╭──

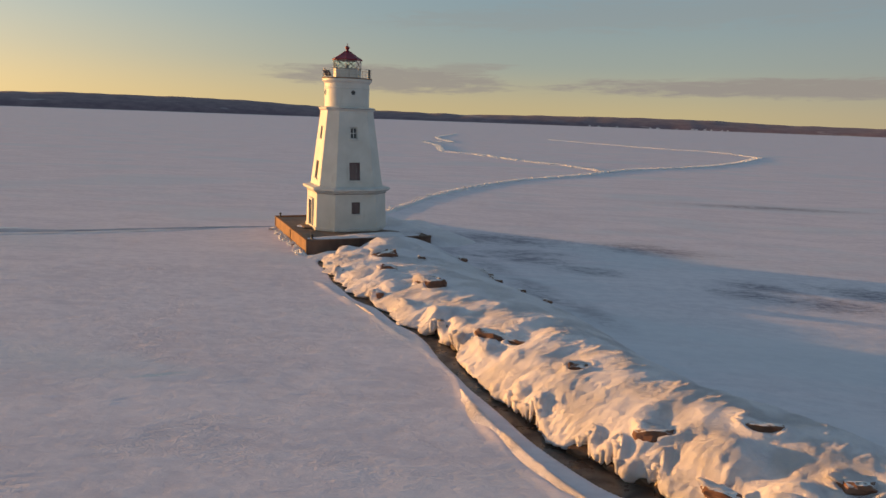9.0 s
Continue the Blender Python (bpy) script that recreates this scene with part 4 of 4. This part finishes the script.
octa_ring([(3.66, PTOP - 0.02), (3.70, PTOP + 0.02), (3.70, PTOP + 0.28), (3.64, PTOP + 0.32)], "plinth")
octa_ring([(3.50, 4.82), (3.56, 4.86), (3.56, 4.98), (3.66, 5.06), (3.84, 5.18), (3.86, 5.19), (3.86, 5.22), (3.92, 5.24), (3.92, 5.42), (3.80, 5.47), (3.22, 5.56)], "cornice")
# dark rings: stains, plus the grooves' shadow lines put in as colour
for a, z in ((3.870, 5.205), (3.570, 4.92), (2.487, 13.09)):
    ob = octa_ring([(a - 0.01, z - 0.034), (a, z - 0.03), (a, z + 0.03), (a - 0.01, z + 0.034)], "joint", 0.588 if z < 10 else 0.6)
    ob.data.materials[0] = WEATHER
    tagged(ob, "dark joint line of stain and painted groove shade")
octa_ring([(2.31, 12.86), (2.38, 12.92), (2.48, 13.02), (2.48, 13.16), (2.40, 13.20), (2.24, 13.24)], "shoulder_cornice", 0.6)


def face_matrix(f, a, z, slope=0.0):
    """Axes on a face of the tower: x along the wall, y into it, z up."""
    ang = {6: 0.0, 0: math.pi / 2, 2: math.pi, 4: -math.pi / 2}[f]
    return Matrix.Rotation(ang, 4, "Z") @ Matrix.Translation((0, -a, z)) @ Matrix.Rotation(-slope, 4, "X")


def wall_half(z, spec):
    z0, a0, _, z1, a1, _ = spec
    return a0 + (a1 - a0) * (z - z0) / (z1 - z0)


def window(f, spec, hole, style):
    _, w, zb, zt = hole
    zc, h = (zb + zt) / 2, zt - zb
    slope = math.atan2(spec[1] - spec[4], spec[3] - spec[0])
    m = face_matrix(f, wall_half(zc, spec), zc, slope)
    bm = bmesh.new()
    t = 0.09
    for x, z, sx, sz in ((-w / 2 + t / 2, 0, t, h), (w / 2 - t / 2, 0, t, h), (0, h / 2 - t / 2, w - 2 * t, t), (0, -h / 2 + t / 2, w - 2 * t, t)):
        box(bm, (x, 0.17, z), (sx, 0.08, sz), m=m)
    win = part("window", bm, TRIM if style == "panes" else BOARD, lighthouse)
    if style == "panes":
        for i in (-1, 1):
            for j in (-1, 1):
                bm = bmesh.new()
                box(bm, (i * (w / 2 - t) / 2, 0.20, j * (h / 2 - t) / 2), ((w - 2 * t) / 2 - 0.035, 0.02, (h - 2 * t) / 2 - 0.04), m=m)
                part("pane", bm, PANE, win)
        bm = bmesh.new()
        box(bm, (0, 0.18, 0), (0.07, 0.07, h - 2 * t), m=m)
        box(bm, (0, 0.178, 0), (w - 2 * t, 0.07, 0.08), m=m)
        part("glazing_bar", bm, TRIM, win)
    else:
        n = 2 if w < 0.95 else 3
        for k in range(n):
            pw = (w - 2 * t) / n
            bm = bmesh.new()
            box(bm, (-w / 2 + t + pw * (k + 0.5), 0.185 + 0.004 * (k % 2), 0), (pw - 0.012, 0.03, h - 2 * t), m=m)
            part("board", bm, BOARD, win)
    bm = bmesh.new()
    box(bm, (0, -0.03, -h / 2 - 0.06), (w + 0.26, 0.22, 0.12), bevel=0.015, m=m)
    part("sill", bm, TRIM, win)
    return win


for f in (6, 2, 0):
    window(f, LOW, W1, "boards")
for f in (6, 2, 0, 4):
    boarded = window(f, HIGH, W2, "boards")
    if f == 6:
        bm = bmesh.new()
        box(bm, (0.22, 0.155, 0.12), (0.06, 0.02, 0.40), m=face_matrix(6, wall_half(7.085, HIGH), 7.085, math.atan2(HIGH[1] - HIGH[4], HIGH[3] - HIGH[0])))
        part("pale_slat", bm, WEATHER, boarded)
    window(f, HIGH, W3, "panes" if f != 4 else "boards")

# the door on the sunny side
m = face_matrix(4, wall_half(2.4, LOW), 0, 0.0)
_, dw, db, dt = DOORWAY
bm = bmesh.new()
box(bm, (0, 0.2, (db + dt) / 2), (dw - 0.04, 0.06, dt - db - 0.04), m=m)
door = part("door", bm, DOOR, lighthouse, "brown wooden entrance door")
for j, (z0_, z1_) in enumerate(((db + 0.2, db + 0.95), (db + 1.1, db + 1.75), (dt - 0.55, dt - 0.12))):
    bm = bmesh.new()
    box(bm, (0, 0.162, (z0_ + z1_) / 2), (dw - 0.34, 0.03, z1_ - z0_), bevel=0.01, m=m)
    part("door_panel", bm, DOOR, door)
bm = bmesh.new()
tube(bm, m @ Vector((0.36, 0.17, db + 1.05)), m @ Vector((0.36, 0.08, db + 1.05)), 0.035)
part("door_knob", bm, DARK_METAL, door)
bm = bmesh.new()
for x, z, sx, sz in ((-dw / 2 - 0.11, (db + dt) / 2 + 0.02, 0.20, dt - db + 0.06), (dw / 2 + 0.11, (db + dt) / 2 + 0.02, 0.20, dt - db + 0.06), (0, dt + 0.16, dw + 0.5, 0.22)):
    box(bm, (x, -0.06, z), (sx, 0.16, sz), bevel=0.02, m=m)
part("door_surround", bm, TRIM, lighthouse)
bm = bmesh.new()
box(bm, (0, -0.45, PTOP + 0.07), (1.7, 0.9, 0.16), bevel=0.03, m=m)
part("doorstep", bm, CONCRETE, lighthouse)

# watch room
bm = bmesh.new()
lathe(bm, [(2.20, 13.15), (2.20, 14.98), (2.24, 15.02), (2.24, 15.12), (2.20, 15.16), (2.20, 15.50), (2.27, 15.58), (2.38, 15.68), (2.43, 15.74), (2.43, 15.92), (2.40, 15.95)], 56)
part("watch_room", bm, PAINT, lighthouse)
for ang in (-math.pi / 2, math.pi, 0.0, math.pi / 2):
    m = Matrix.Rotation(ang, 4, "Z") @ Matrix.Translation((2.20, 0, 14.62)) @ Matrix.Rotation(math.pi / 2, 4, "Y")
    bm = bmesh.new()
    rim = [[bm.verts.new(m @ Vector((r * math.cos(t), r * math.sin(t), z))) for t in (2 * math.pi * k / 20 for k in range(20))] for r, z in ((0.29, -0.03), (0.29, 0.04), (0.21, 0.04), (0.21, -0.03))]
    for p, q in zip(rim, rim[1:]):
        for k in range(20):
            bm.faces.new((p[k], p[(k + 1) % 20], q[(k + 1) % 20], q[k]))
    port = part("porthole", bm, TRIM, lighthouse)
    bm = bmesh.new()
    bmesh.ops.create_cone(bm, cap_ends=True, segments=20, radius1=0.22, radius2=0.22, depth=0.03, matrix=m @ Matrix.Translation((0, 0, 0.018)))
    part("pane", bm, PANE, port)
# gallery
bm = bmesh.new()
lathe(bm, [(2.36, 15.93), (2.47, 15.95), (2.47, 16.03), (2.43, 16.05)], 56)
part("gallery_deck", bm, CONCRETE, lighthouse)
for k in range(16):
    a = 2 * math.pi * (k + 0.5) / 16
    bm = bmesh.new()
    tube(bm, (2.36 * math.cos(a), 2.36 * math.sin(a), 16.03), (2.36 * math.cos(a), 2.36 * math.sin(a), 16.92), 0.019, 6)
    part("rail_post", bm, RAIL, lighthouse)
for z in (16.34, 16.62, 16.90):
    bm = bmesh.new()
    ring(bm, 2.36, z, 0.014)
    part("gallery_rail", bm, RAIL, lighthouse)
# lantern
LR, SIDES, TURN = 1.36, 8, math.pi / 8
bm = bmesh.new()
lathe(bm, [(LR + 0.06, 16.04), (LR + 0.06, 16.10), (LR, 16.12), (LR, 16.84), (LR + 0.04, 16.87), (LR + 0.04, 16.93)], SIDES, TURN)
part("lantern_wall", bm, PAINT, lighthouse, "white sheet-metal lantern parapet")
bm = bmesh.new()
lathe(bm, [(LR + 0.055, 16.92), (LR + 0.055, 16.975)], SIDES, TURN)
part("lantern_sill", bm, DARK_METAL, lighthouse)
corners = [(LR * math.cos(TURN + 2 * math.pi * k / SIDES), LR * math.sin(TURN + 2 * math.pi * k / SIDES)) for k in range(SIDES)]
for k in range(SIDES):
    (x0, y0), (x1, y1) = corners[k], corners[(k + 1) % SIDES]
    bm = bmesh.new()
    bm.faces.new([bm.verts.new(v) for v in ((x0, y0, 16.975), (x1, y1, 16.975), (x1, y1, 17.76), (x0, y0, 17.76))])
    glass = part("lantern_pane", bm, GLASS, lighthouse)
    glass.visible_shadow = False
    bm = bmesh.new()
    tube(bm, (x0 * 1.01, y0 * 1.01, 16.97), (x1 * 1.01, y1 * 1.01, 17.77), 0.020, 6)
    tube(bm, (x1 * 1.01, y1 * 1.01, 16.97), (x0 * 1.01, y0 * 1.01, 17.77), 0.020, 6)
    part("glazing_bar", bm, DARK_METAL, lighthouse, "crossed diagonal lantern bars")
    bm = bmesh.new()
    tube(bm, (x0 * 1.005, y0 * 1.005, 16.97), (x0 * 1.005, y0 * 1.005, 17.77), 0.026, 6)
    part("lantern_post", bm, TRIM, lighthouse)
bm = bmesh.new()
lathe(bm, [(0.20, 16.0), (0.20, 16.95), (0.24, 17.0), (0.24, 17.06), (0.13, 17.10), (0.16, 17.22), (0.13, 17.36), (0.05, 17.42)], 16)
part("beacon", bm, LENS, lighthouse, "small glass beacon on a pedestal")
bm = bmesh.new()
lathe(bm, [(LR - 0.02, 17.74), (LR + 0.10, 17.75), (LR + 0.14, 17.78), (LR + 0.13, 17.85), (1.0, 18.12), (0.58, 18.40), (0.28, 18.58), (0.18, 18.68)], SIDES, TURN)
part("lantern_roof", bm, ROOF, lighthouse, "red painted lantern roof")
for k in range(SIDES):
    c, d = math.cos(TURN + 2 * math.pi * k / SIDES), math.sin(TURN + 2 * math.pi * k / SIDES)
    bm = bmesh.new()
    for (ra, za), (rb, zb) in (((LR + 0.13, 17.86), (1.0, 18.13)), ((1.0, 18.13), (0.58, 18.41)), ((0.58, 18.41), (0.2, 18.67))):
        tube(bm, (ra * c, ra * d, za), (rb * c, rb * d, zb), 0.022, 6)
    part("roof_rib", bm, ROOF, lighthouse)
bm = bmesh.new()
lathe(bm, [(0.17, 18.62), (0.14, 18.70), (0.11, 18.80), (0.18, 18.86), (0.23, 18.96), (0.21, 19.06), (0.12, 19.14), (0.03, 19.17), (0.015, 19.40)], 18)
part("ventilator_ball", bm, ROOF, lighthouse, "dark red ventilator ball with rod", smooth=True)


def solar_panel():
    e = thing("solar_panel", "dark tilted solar panel on the lighthouse gallery", "solar panel", TOWER @ pose(-1.95, -0.7, 16.05, 0, 0, 110))
    bm = bmesh.new()
    box(bm, (0, 0, 0.45), (0.95, 0.05, 0.6), m=Matrix.Translation((0, 0, 0)) @ Matrix.Rotation(radians(-35), 4, "X"))
    part("panel", bm, PANEL, e)
    for x in (-0.4, 0.4):
        bm = bmesh.new()
        tube(bm, (x, 0.45, 0), (x, 0.35, 0.62), 0.022, 6)
        part("leg", bm, RAIL, e)
        bm = bmesh.new()
        tube(bm, (x, -0.05, 0), (x, 0.05, 0.3), 0.022, 6)
        part("leg", bm, RAIL, e)


solar_panel()


def gallery_lamp(u, v, name, label):
    e = thing(name, label, "signal lamp", TOWER @ pose(u, v, 16.05))
    bm = bmesh.new()
    tube(bm, (0, 0, 0), (0, 0, 0.62), 0.035, 8)
    part("pole", bm, RAIL, e)
    bm = bmesh.new()
    lathe(bm, [(0.07, 0.62), (0.11, 0.67), (0.12, 0.79), (0.09, 0.87), (0.03, 0.9)], 14)
    part("lamp_head", bm, TRIM, e)


gallery_lamp(-2.2, 0.3, "signal_lamp", "small white signal lamp on a pole at the gallery rail")
bm = bmesh.new()
box(bm, (0, 0, 0.45), (0.14, 0.2, 0.9), bevel=0.02)
cabinet = part("cabinet", bm, DARK_METAL, None)
cabinet.matrix_world = TOWER @ pose(1.9, -1.2, 16.05, 0, 0, -30)
tagged(cabinet, "narrow dark equipment cabinet at the gallery rail", "cabinet")

# a few pale buildings on the far shore
rng = random.Random(9)
for k in range(12):
    a = radians(rng.uniform(3.0, 16.0))
    e = thing("house", "tiny pale house on the far shore", "house", pose(4140 * math.sin(a), 4140 * math.cos(a), 0, 0, 0, -math.degrees(a)), "houses on the far shore")
    w, d, h = rng.uniform(8, 22), 10, rng.uniform(2.5, 4.5)
    bm = bmesh.new()
    box(bm, (0, 0, h / 2), (w, d, h))
    part("wall", bm, HOUSE, e)
    bm = bmesh.new()
    vs = [bm.verts.new(v) for v in ((-w / 2, -d / 2, h), (w / 2, -d / 2, h), (w / 2, d / 2, h), (-w / 2, d / 2, h), (-w / 2, 0, h + 3), (w / 2, 0, h + 3))]
    for f in ((0, 1, 5, 4), (2, 3, 4, 5), (0, 4, 3), (1, 2, 5)):
        bm.faces.new([vs[i] for i in f])
    part("roof", bm, SNOW, e)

╰──

Task details: Begin at the top of the material above and output each line exactly, stopping after the line that holds "return a0 +". Leave out pictures.

Result of this task:
9.0 s
Continue the Blender Python (bpy) script that recreates this scene with part 4 of 4. This part finishes the script.
octa_ring([(3.66, PTOP - 0.02), (3.70, PTOP + 0.02), (3.70, PTOP + 0.28), (3.64, PTOP + 0.32)], "plinth")
octa_ring([(3.50, 4.82), (3.56, 4.86), (3.56, 4.98), (3.66, 5.06), (3.84, 5.18), (3.86, 5.19), (3.86, 5.22), (3.92, 5.24), (3.92, 5.42), (3.80, 5.47), (3.22, 5.56)], "cornice")
# dark rings: stains, plus the grooves' shadow lines put in as colour
for a, z in ((3.870, 5.205), (3.570, 4.92), (2.487, 13.09)):
    ob = octa_ring([(a - 0.01, z - 0.034), (a, z - 0.03), (a, z + 0.03), (a - 0.01, z + 0.034)], "joint", 0.588 if z < 10 else 0.6)
    ob.data.materials[0] = WEATHER
    tagged(ob, "dark joint line of stain and painted groove shade")
octa_ring([(2.31, 12.86), (2.38, 12.92), (2.48, 13.02), (2.48, 13.16), (2.40, 13.20), (2.24, 13.24)], "shoulder_cornice", 0.6)


def face_matrix(f, a, z, slope=0.0):
    """Axes on a face of the tower: x along the wall, y into it, z up."""
    ang = {6: 0.0, 0: math.pi / 2, 2: math.pi, 4: -math.pi / 2}[f]
    return Matrix.Rotation(ang, 4, "Z") @ Matrix.Translation((0, -a, z)) @ Matrix.Rotation(-slope, 4, "X")


def wall_half(z, spec):
    z0, a0, _, z1, a1, _ = spec
    return a0 + (a1 - a0) * (z - z0) / (z1 - z0)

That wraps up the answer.